Three coupled oscillators: mode-locking, global bifurcations and toroidal chaos

Abstract

Many systems exhibit behaviour which can be described by three coupled oscillators. Provided the coupling is not too strong, such systems can be modelled by maps of the two-torus to itself. In this paper we describe and explain those aspects of the bifurcation diagram for two-parameter families of torus maps ƒ that involve change of mode-locking type. We introduce the concepts of partial and full mode-locking. For the coupled oscillators, these notions correspond to the presence of one or two rational relations between the frequencies, respectively. Numerical investigation of a particular family of torus maps reveals an intricate web of global bifurcations.
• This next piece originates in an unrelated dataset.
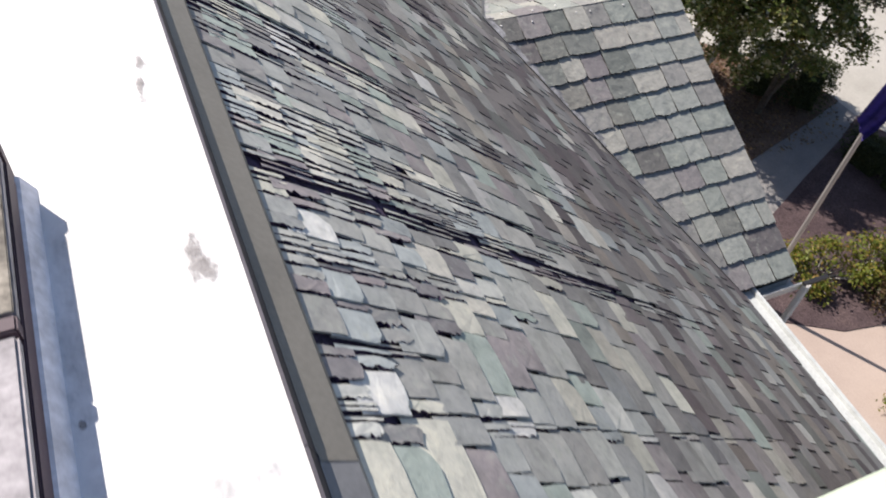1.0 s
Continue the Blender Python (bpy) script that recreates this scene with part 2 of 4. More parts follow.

In order to explain the results we first show that we can approximate maps in the neighbourhood of a rational translation to arbitrary order by the time-1 map of a flow on the torus. Then we analyse those condimension-1 and -2 bifurcations for flows on the torus which change the set of frequency ratios. We find a large variety of bifurcation diagrams, in particular many involving homotopically non-trivial saddle connections. Next we ask how the picture changes when the time-1 maps of a family of flows are perturbed to a general family of diffeomorphisms. We find toroidal chaos in the neighbourhood of all these bifurcations, meaning that there exist orbits which perform a pseudo-random sequence of rotations in different directions around the torus. The corresponding behaviour for the coupled oscillators is that the frequency ratios perform a random walk. Finally, we show how all these ingredients can be put together to give global scenarios for bifurcation for families of torus maps, which we believe to be of general applicability to physical systems with three weakly coupled modes of oscillation.